In our implementation, we show what the user is looking at as a small icon representing an eye.
We also show the currently selected item in red in order to highlight it.
Here a video showing the interface running: Fichier:EyeTrackFinal1.mp4
To experiment and evaluate our eye tracking interface, we needed to have a mean to compare it with an existing interface. But we didn't have access to Google Glass or Hololens. That's why we chose to implement a mockup of the interface of the Google Glass based on the few informations we had on this device. The comparison is based the same task as before.
Google Glass Interface Implementation
With the Google Glass, when you want to listen to a specific song, there are two ways of doing it :
- by saying “OK glass, listen to… “something” where “something” is an Artist, Album, Song or Playlist.
- by using the swap gesture, by selecting the “Listen” action in the home menu, then by searching through the Artists, Albums, Songs or Playlists and crawling through the list finding the song you want.
We decided to compare our implementation on the task against the “swipe only” method of the Google Glass (that is, with no use of voice), because there are many situations where the user would stay quiet and would listen to a specific song (for example walking in a crowded street, sitting in a train, bus or metro, in an elevator with someone else, running…).
So we implemented in Unity3D an application looking like the “Google Play Music” interface with a large but common number of Artists (~130), and we added the support for the “swipe” gesture (simulated with a laptop touch-pad) to navigate as it is done in the Google Glass.
Here a video showing the Google Glass interface: Fichier:EyeTrackFinal2.mp4
He had 6 participants testing our interface. The first presentation was done in group where we described the interfaces, explained the goal of our study. Then for each participant, we followed the following protocol:
- we let them interact "freely" with each interface during 1 minute
- we give them 3 artists to search (in different order for each participant: Babylon, Magenta, Tool)
- for each artists searched, for each interface, we measure the time required by the participant to find the artist from the starting menu
- we also collected their impressions about eye tracking
A video showing some of the participants doing the experiment is available: Fichier:EyeTrackXP.mp4
We compared the efficiency of the two interactions by measuring the time taken to select an artist for example one named “Tool”, from the top menu. We also collected all the impressions and comments of the participants during their interaction and after it.
We averaged the results for each tasks over the participants and present it in the following array:
And in the following graphs:
The first thing we can see is that the average time required to perform the three different tasks with our eye traking interface are really close between them. That means the search of an artist with our interface is almost performed in constant time. We can see that for each tasks, the average time required by the participants to find the artist is lower with our eye tracking interface than with the google glass interface. As we expected, the average time required to find the first artist in the alphabet is quiet similar with both interfaces because it is at the beginning of the sliding list. But instead of increasing linearly, the difference of time is lower to find an artist at the end of the alphabet than to find an artist in the middle. That not linearity can be easily explained by the fact that with the slider, it is easier to slide fastly until the end than slide fastly until the middle of the alphabet.
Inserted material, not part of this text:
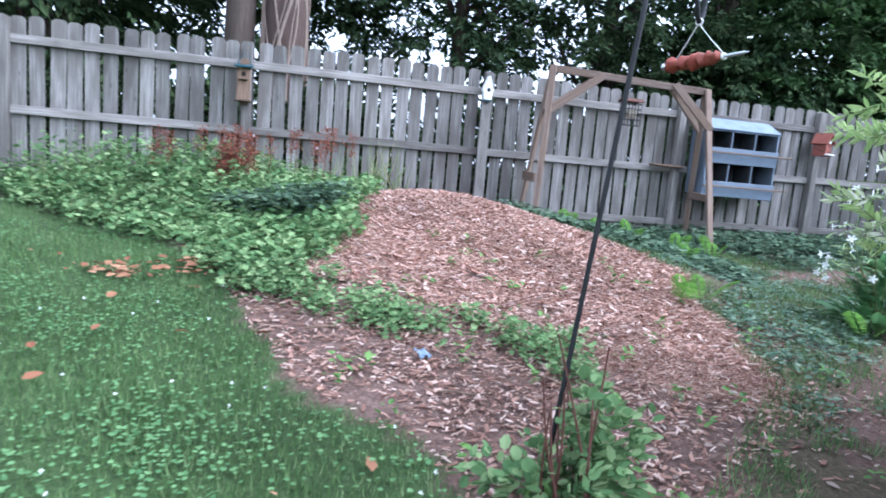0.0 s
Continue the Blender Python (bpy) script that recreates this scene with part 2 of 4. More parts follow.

So, we can say that the performances of the navigation in the interface is a way better with our eye-tracking-based interaction than with the "simulated" Google Glass one. And in that case of selecting an artist it is evident that eye tracking will be benefic in addition with existing methods in AR glasses.
Concerning the remarks from the users, we summarize it and classify the remarks in positive and negative aspects.
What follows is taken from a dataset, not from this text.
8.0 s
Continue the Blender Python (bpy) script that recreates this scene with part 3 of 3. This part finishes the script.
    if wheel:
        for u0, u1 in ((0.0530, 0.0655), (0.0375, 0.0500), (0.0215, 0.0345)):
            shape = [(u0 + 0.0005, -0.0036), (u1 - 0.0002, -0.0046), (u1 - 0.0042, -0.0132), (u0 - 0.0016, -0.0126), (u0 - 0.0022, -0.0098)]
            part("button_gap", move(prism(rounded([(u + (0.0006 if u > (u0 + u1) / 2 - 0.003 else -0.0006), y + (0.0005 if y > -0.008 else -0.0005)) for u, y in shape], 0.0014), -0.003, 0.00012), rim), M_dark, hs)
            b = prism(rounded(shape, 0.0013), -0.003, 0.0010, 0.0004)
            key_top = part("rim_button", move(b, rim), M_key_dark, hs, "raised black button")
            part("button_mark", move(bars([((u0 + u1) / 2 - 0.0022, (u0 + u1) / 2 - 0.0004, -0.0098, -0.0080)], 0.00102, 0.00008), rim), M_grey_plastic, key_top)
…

First for what the users liked:
- at the first contact with our interface, for all the participants there was a "wow effect", they were impressed by the fact they can control an interface with the eyes
- it was really intuitive
- they liked the fact they could use it when they are riding a bike for example
For the negative aspects:
- the tracker isn't enough precise/stable because when they move a little their head, the location on the screen given by the tracker in not the true location they are looking at
- for one participant, it was tiring for the eyes at the end of the experiments
The first thing we can say about the project is that it was an hard task to design an interface for a system (here Google Glass or Hololens) without having the possibility to have the system and test it. And it is a way more complicated to compare its performances with an existing interface that we didn't have either. So the results we have show that our Eye Tracking interface is better than our simulated Google Glass interface, but we can't say it is really better than the existing one. In addition, one of the key idea of the interaction was the fact that the eye tracker was included in the glasses, so that the problem met by the participant when they moved the head is not a problem any more. Without the glasses we also can't know exactly in which part of the field of view the interface is really displayed, and this information could completly modified the way we designed the interface.
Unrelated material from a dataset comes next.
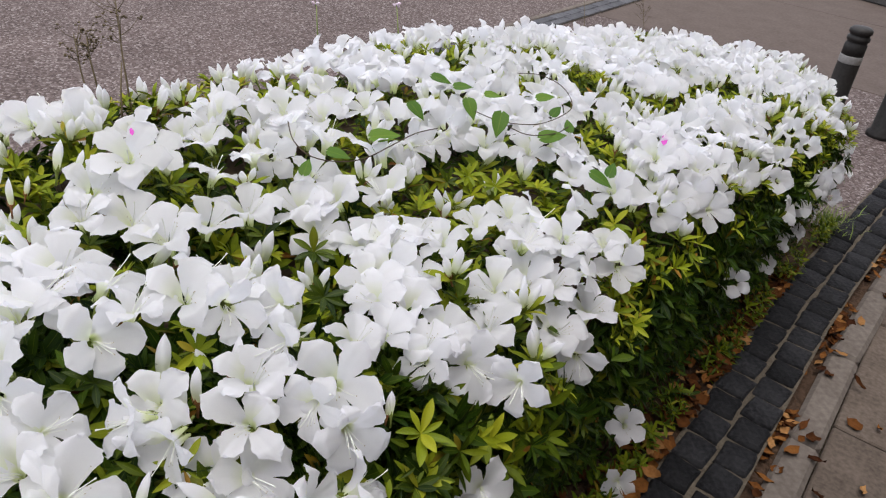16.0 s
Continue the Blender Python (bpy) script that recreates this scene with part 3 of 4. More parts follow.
def on_top(x, y, sink=0.0):
    """Point and outward normal on the top."""
    d = 0.01
    n = Vector((crown_z(x - d, y) - crown_z(x + d, y), crown_z(x, y - d) - crown_z(x, y + d), 2 * d)).normalized()
    return Vector((x, y, crown_z(x, y))) - n * sink, n


def on_flank(y, z, sink=0.0):
    """Point and normal on the side towards the setts."""
    top = crown_z(front_x(y) - 0.001, y)
    x = front_x(y) + 0.010 - 0.085 * max(0.0, 1 - z / top) - sink
    return Vector((x, y, z)), Vector((0.95, 0, 0.3)).normalized()


SHRUB_EDGES = [-2.25, -1.5, -0.8, -0.1, 0.7, 1.8]
shrubs = []
for y0, y1 in zip(SHRUB_EDGES, SHRUB_EDGES[1:]):
    ym = (y0 + y1) / 2
    s = new("azalea_shrub")
    s.location = ((front_x(ym) + back_x(ym)) / 2, ym, 0)
    tagged(s, "white-flowering azalea shrub in full bloom, clipped into a hedge", "azalea shrub", "azalea shrubs of the hedge")
    shrubs.append(s)


def shrub_at(y):
    for k in range(len(shrubs)):
        if y < SHRUB_EDGES[k + 1]:
            return shrubs[k]
    return shrubs[-1]


def in_shrub(s, m):
    return Matrix.Translation(-s.location) @ m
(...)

But despite all those complications to take into account, this project shows that it is possible to use eye tracking efficiently to control an interface. And we are quite confident in the fact that the near arrival of Augmented Reality and Virtual Reality glasses in our lives will also develop Eye Tracking control in addition with Gesture and Voice control included in these devices. A good example that justify our intuition is the fact that the company which develop the Eye Tribe has presented its solution for VR headsets at the CES 2016 this month. And this is a quote from their website: "Eye Tracking will become standard functionality in VR Headsets [...] Eye Tracking also provides easier and intuitive control in combination with gestures and voice control."
So the futur work is quite obvious: to implement and test this kind of interfaces directly in an AR headset equiped with an eye tracker, or at least with an eye tracker fixed on glasses and a wall display. That will be the only way to have relevant results concerning the use of eye tracking interfaces in Augmented Reality applications.